A search through the sketchy history of Fairmont Railway Motors’ engine manufacturing

| August 2007

Present-day Harsco Track Technologies, located in Minnesota, is probably not a name familiar to most engine enthusiasts. But it traces its history back to a name that almost certainly is: Fairmont. The company, a subsidiary of Harsco Corp. was formed from the merger of Fairmont Tamper and Pandrol Jackson Inc. in 1979.

On the following pages you will see postcards sent to us by Dennis Pollock that show images of a bygone era, when Fairmont was the manufacturer of engines used in railway maintenance.

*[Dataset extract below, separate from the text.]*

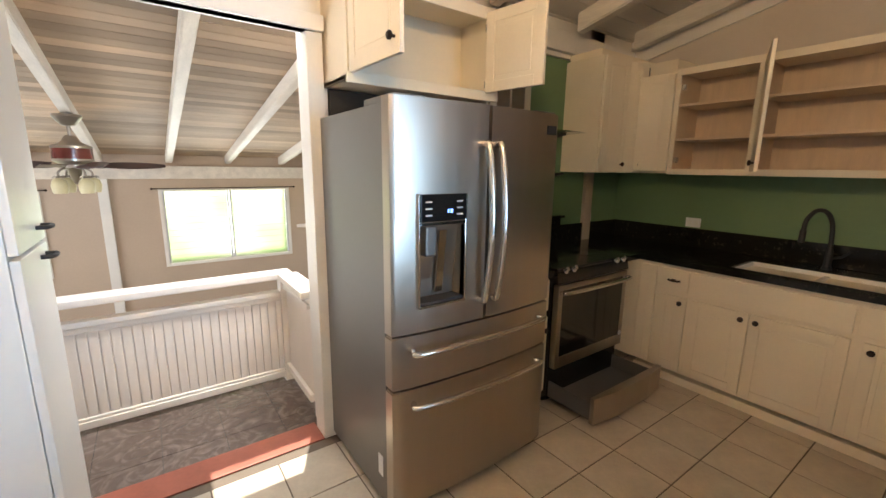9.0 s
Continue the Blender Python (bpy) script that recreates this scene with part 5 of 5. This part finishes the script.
def tile_parts(places, size, material, parent, name="tile"):
    pieces(name, None, material, size, places, parent, 0.0015)


def tile_stuff(places, size, material, parent):
    bm = bmesh.new()
    for p in places:
        add_box(bm, p, [p[k] + size[k] for k in range(3)], 0)
    ob = finish("tile_field", bm, material, parent)
    tagged(ob, kind="stuff")


KT = (TP - 0.007, TP - 0.007, 0.009)
tile_parts(near, KT, TILE, floor_k)
tile_stuff(far, KT, TILE, floor_k)
SP = 0.3085
near, far, land = [], [], []
for i in range(0, 23):
    for j in range(0, 20):
        x, y = SW + i * SP, 5.9 + j * SP
        if y > SFAR or x > SE:
            continue
        (near if 6.7 < y < 11.0 and -3.0 < x < 3.2 and len(near) < 290 else far).append((x + 0.001, y + 0.001, SFLOOR - 0.006))
VT = (SP - 0.0025, SP - 0.0025, 0.006)
tile_parts(near, VT, VINYL, floor_s)
tile_stuff(far, VT, VINYL, floor_s)
for i in range(0, 9):
    for j in range(0, 3):
        x, y = -1.02 + i * 0.3, 5.92 + j * 0.3
        if y < 6.0 and x + 0.3 > 0.0:
            y = 6.062
            if x < 0:
                continue
            land.append(((x + 0.001, y, -0.009), (0.297, 0.155, 0.009)))
            continue
        land.append(((x + 0.001, y + 0.001, -0.009), (0.297, 0.297, 0.009)))
bm = bmesh.new()
for p, s in land:
    add_box(bm, p, [p[k] + s[k] for k in range(3)], 0)
tagged(finish("tile_field", bm, VINYL, landing), kind="stuff")
pieces("board", None, TAN, (0.084, 0.016, 3.03), [(2.438, 2.628, 0)], tan_wall, 0.003)
pieces("board", None, TAN, (0.016, 0.177, 3.0), [(LE, HALL - 0.18 * (k + 1), 0) for k in range(26)], east_living, 0.003)
planks = []
for k in range(12):
    for i in range(6):
        x = 2.47 + (i * 1.22 + 0.37 * (k % 3)) - 0.3
        if x >= 2.46:
            planks.append((x, 1.205 + 0.118 * k, -0.009))
pieces("plank", None, WOODFLOOR, (1.217, 0.115, 0.009), [p for p in planks if p[0] < 7.7], floor_l, 0.0015)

According to company history, "The company started as a small machine shop shortly after the turn of the (last) century. In 1907 the shop began the manufacture of single-cylinder engines, mainly for farm use to pump water, saw wood and similar jobs. Two years later, in 1909, it was incorporated as Fairmont Machine Co. That same year Fairmont engines were first applied to railway hand or pump cars, and marked their entrance into the railroad field. This enabled the workmen to ride to and from the job, and save their energy for actual productive work.

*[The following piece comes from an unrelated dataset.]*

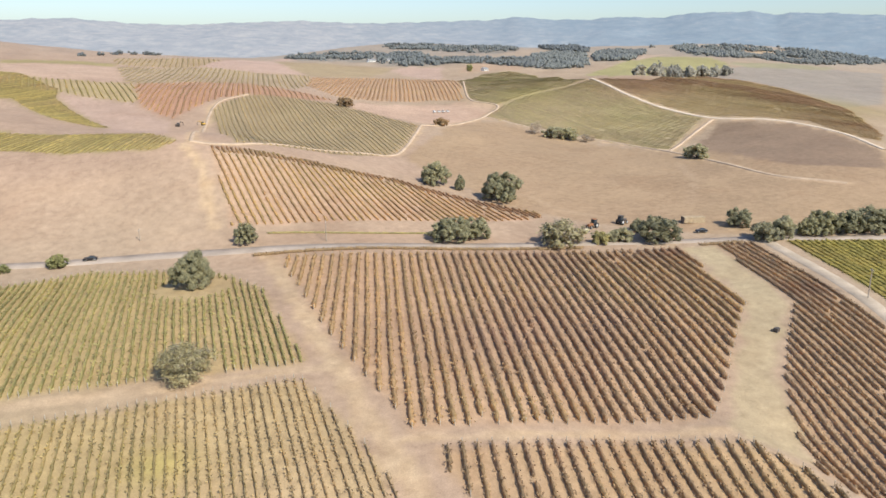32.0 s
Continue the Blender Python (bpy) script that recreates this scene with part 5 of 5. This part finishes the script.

"Business grew throughout the teens and consisted mainly of supplying engines for mounting on the pump cars already in use. In 1913 the city of Duluth (Minn.) offered the company an attractive proposition to move the factory and general offices to their city. However, a committee of Fairmont citizens pledged assistance to the company, and the directors decided to remain in Fairmont. In 1915 the company name was changed to Fairmont Gas Engine & Railway Motor Car Co."

Because of its development in railway motorcar production in the early 1920s, the company's name was again changed in 1923 to Fairmont Railway Motors Inc. The Canadian branch, Fairmont Railway Motors Ltd. was formed in 1929 and the attention from engine production to railway maintenance production shifted from there, although a service instructions and parts list for the RK-B 2-cylinder engine from 1972 shows engine manufacture continued through the 1970s.

Fairmont Railway Motors appears only briefly in C.H. Wendel's American Gasoline Engines Since 1872. Wendel writes: "Many thousands of these 2-cycle engines carried railroad section gangs down the rails. Almost anyone can recall the distinctive sound of railway motorcars headed down the tracks - with the vast majority being powered by a Fairmont engine. Today's old engine collectors count these among the unique designs of yesteryear. Certain Fairmont designs were created by 1909 under the direction of Horace E. Woolery. He later left Fairmont to form Woolery Engineering Co." Pictured in Wendel's book is a 4 HP, produced in 1938.